STATED EXERCISE> Work out how many lines contain "that". Reply with the count alone.

AVAILABLE DATA>
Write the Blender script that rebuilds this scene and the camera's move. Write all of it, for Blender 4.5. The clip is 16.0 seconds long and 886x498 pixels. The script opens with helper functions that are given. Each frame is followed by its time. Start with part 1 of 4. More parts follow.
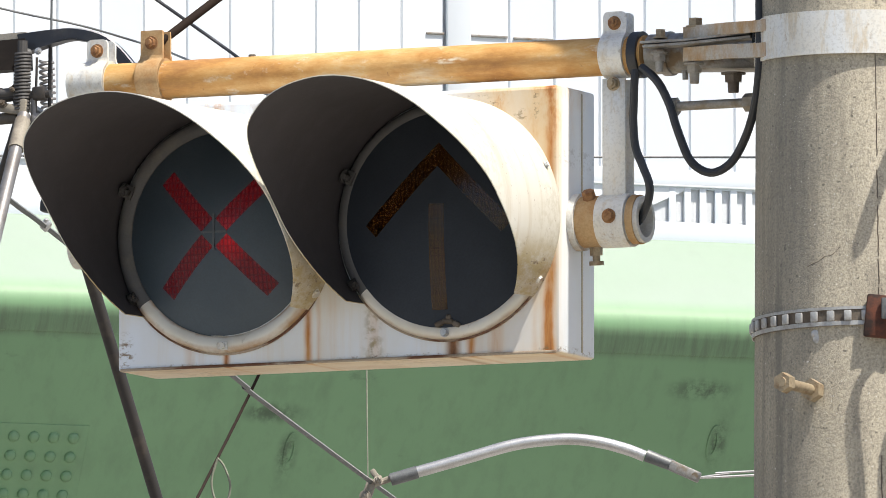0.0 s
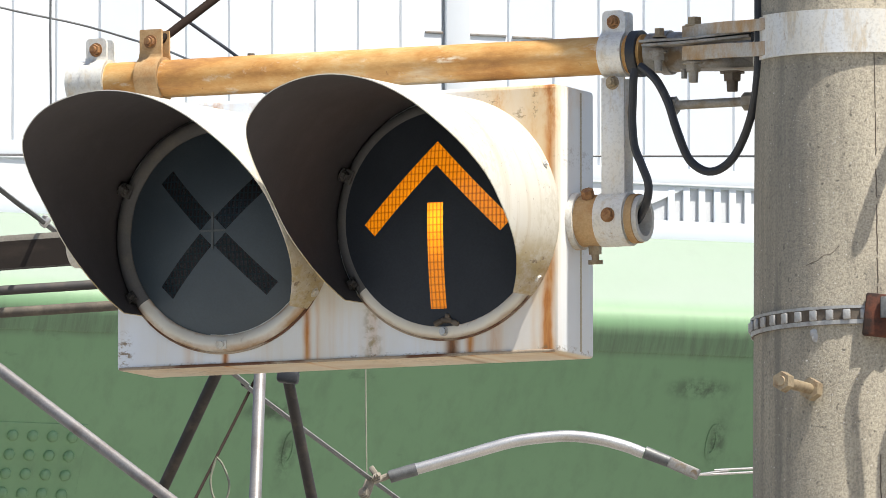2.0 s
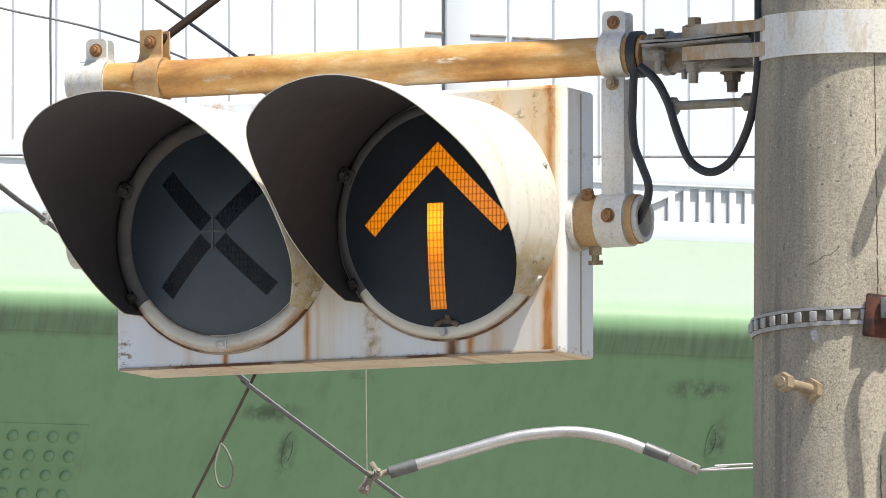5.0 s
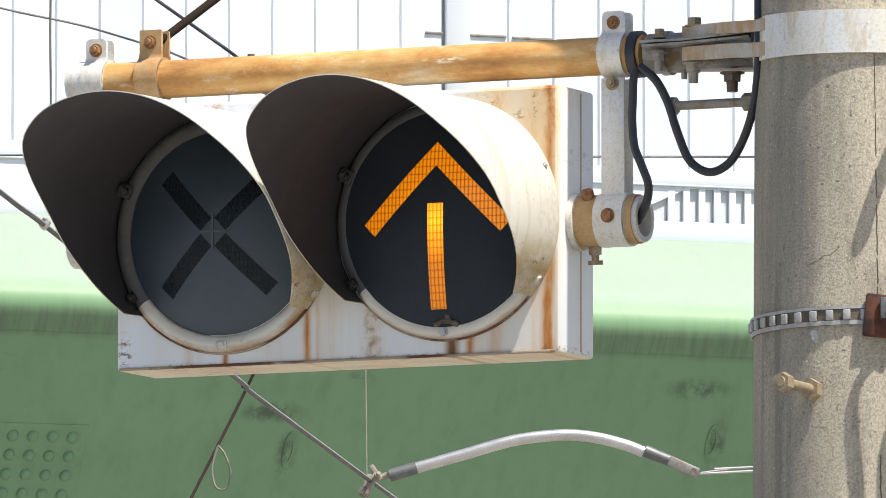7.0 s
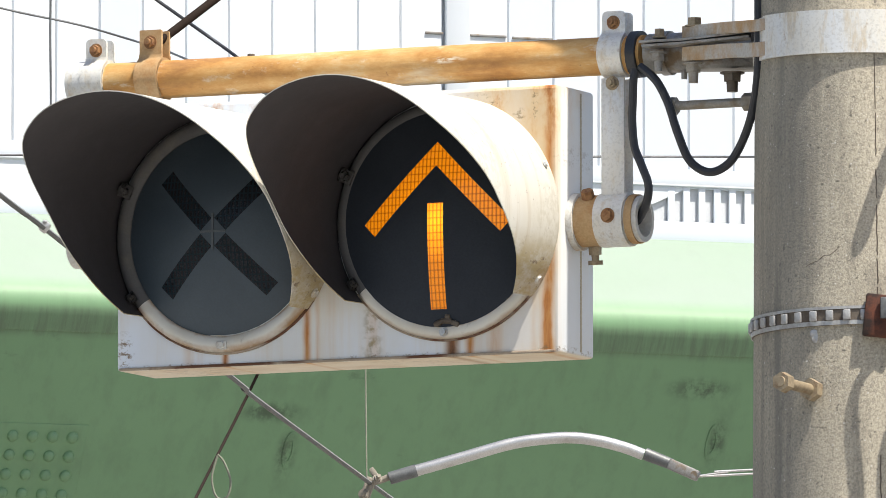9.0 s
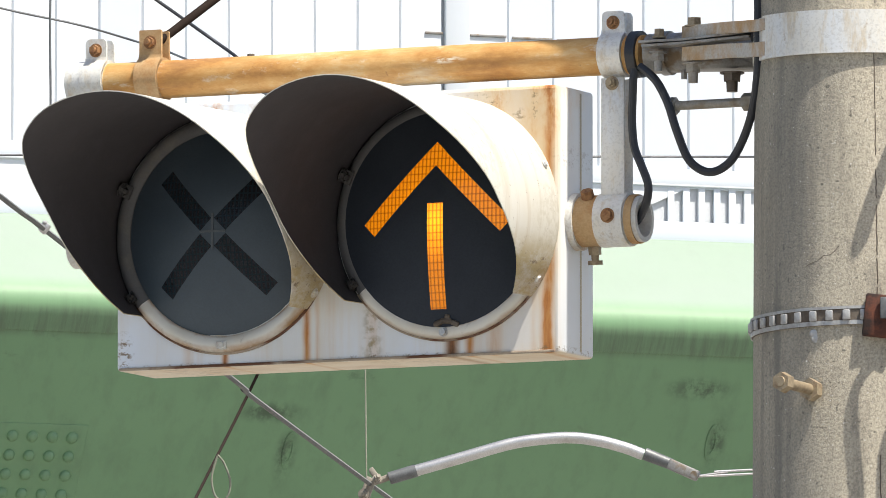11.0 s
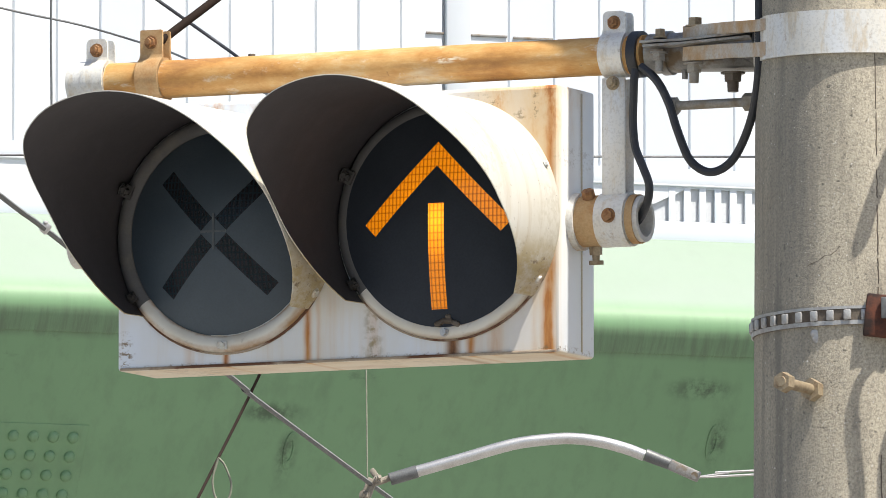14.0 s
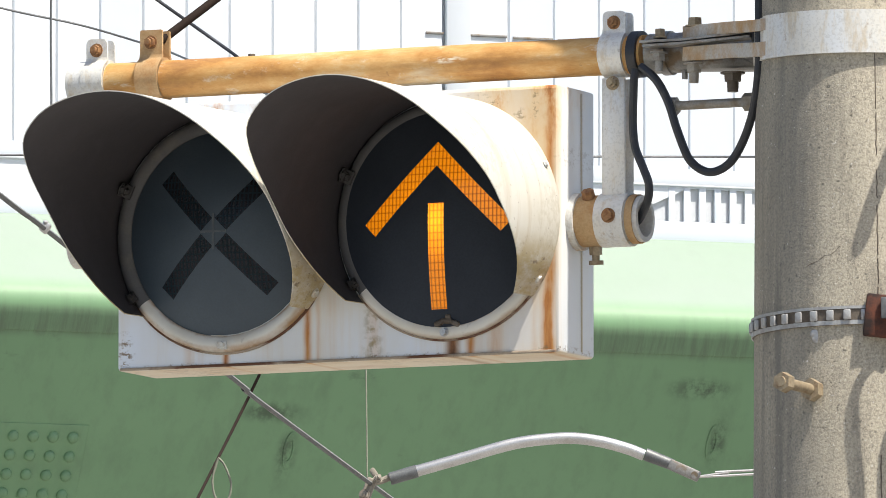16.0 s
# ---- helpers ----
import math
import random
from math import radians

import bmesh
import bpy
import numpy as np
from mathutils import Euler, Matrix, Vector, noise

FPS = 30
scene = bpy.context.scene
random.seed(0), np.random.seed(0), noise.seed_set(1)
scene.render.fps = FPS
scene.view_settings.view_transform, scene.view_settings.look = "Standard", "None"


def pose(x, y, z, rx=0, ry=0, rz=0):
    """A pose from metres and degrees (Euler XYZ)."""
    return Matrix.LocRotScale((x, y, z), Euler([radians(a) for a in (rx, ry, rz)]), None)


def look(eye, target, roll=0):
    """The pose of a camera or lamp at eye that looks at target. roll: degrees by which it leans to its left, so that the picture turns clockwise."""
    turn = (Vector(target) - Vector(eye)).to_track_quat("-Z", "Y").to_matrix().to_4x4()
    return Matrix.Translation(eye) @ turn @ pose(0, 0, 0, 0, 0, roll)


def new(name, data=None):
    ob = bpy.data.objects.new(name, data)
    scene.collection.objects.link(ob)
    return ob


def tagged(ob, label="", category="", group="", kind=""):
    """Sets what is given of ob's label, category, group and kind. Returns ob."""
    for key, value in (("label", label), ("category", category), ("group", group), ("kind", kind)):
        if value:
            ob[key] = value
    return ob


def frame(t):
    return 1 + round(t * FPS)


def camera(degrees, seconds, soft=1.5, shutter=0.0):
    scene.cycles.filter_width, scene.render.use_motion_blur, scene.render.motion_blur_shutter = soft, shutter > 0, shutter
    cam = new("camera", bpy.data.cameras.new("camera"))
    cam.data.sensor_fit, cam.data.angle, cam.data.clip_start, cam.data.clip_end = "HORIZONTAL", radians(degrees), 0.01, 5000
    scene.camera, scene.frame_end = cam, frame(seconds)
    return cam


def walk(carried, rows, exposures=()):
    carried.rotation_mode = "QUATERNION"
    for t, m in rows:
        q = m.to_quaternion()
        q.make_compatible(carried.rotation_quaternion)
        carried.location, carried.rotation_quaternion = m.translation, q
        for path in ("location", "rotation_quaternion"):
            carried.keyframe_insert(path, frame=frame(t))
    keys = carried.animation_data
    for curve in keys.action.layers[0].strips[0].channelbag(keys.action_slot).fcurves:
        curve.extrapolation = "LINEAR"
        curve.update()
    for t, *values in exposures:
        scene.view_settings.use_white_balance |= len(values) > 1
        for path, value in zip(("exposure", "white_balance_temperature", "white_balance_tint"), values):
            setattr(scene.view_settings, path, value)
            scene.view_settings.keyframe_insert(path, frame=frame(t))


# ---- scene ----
EYE = (0.0, 0.0, 2.4)
cam = camera(3.3266, 16.0, soft=0.85)


def aim(pan, tilt=0.0):
    """The camera's pose, turned by pan and tilt thousandths of a degree from its mean line of sight."""
    return pose(*EYE, 95.9 + tilt / 1000, 0, pan / 1000)


walk(cam, [(0, aim(2, 2)), (0.5, aim(4)), (1, aim(4)), (1.3, aim(0, 0)), (1.5, aim(-3, -2)), (2, aim(-2, -2)), (2.5, aim(0)),
           (4, aim(-1)), (7, aim(-2)), (9, aim(-2)), (11.5, aim(-3)), (13, aim(-3)), (13.5, aim(1)), (14.5, aim(0)),
           (15, aim(2)), (15.5, aim(2, -3)), (16, aim(0))])

# ---- light ----
SUN_AZ, SUN_EL = 130.0, 62.0  # clockwise from +y, seen from above
scene.view_settings.exposure = 0.90
world = bpy.data.worlds.new("world")
world.use_nodes = True
scene.world = world
sky = world.node_tree.nodes.new("ShaderNodeTexSky")
sky.sky_type, sky.sun_disc = "NISHITA", False
sky.sun_elevation, sky.sun_rotation = radians(SUN_EL), radians(SUN_AZ)
sky.dust_density = 2.0
bg = world.node_tree.nodes["Background"]
bg.inputs["Strength"].default_value = 0.085
world.node_tree.links.new(sky.outputs["Color"], bg.inputs["Color"])
sun = new("sun", bpy.data.lights.new("sun", "SUN"))
sun.data.energy, sun.data.angle, sun.data.color = 4.2, radians(0.5), (1.0, 0.95, 0.86)
_a, _e = radians(SUN_AZ), radians(SUN_EL)
SUN_DIR = Vector((math.sin(_a) * math.cos(_e), math.cos(_a) * math.cos(_e), math.sin(_e)))
sun.matrix_world = look(SUN_DIR * 50, (0, 0, 0))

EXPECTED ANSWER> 2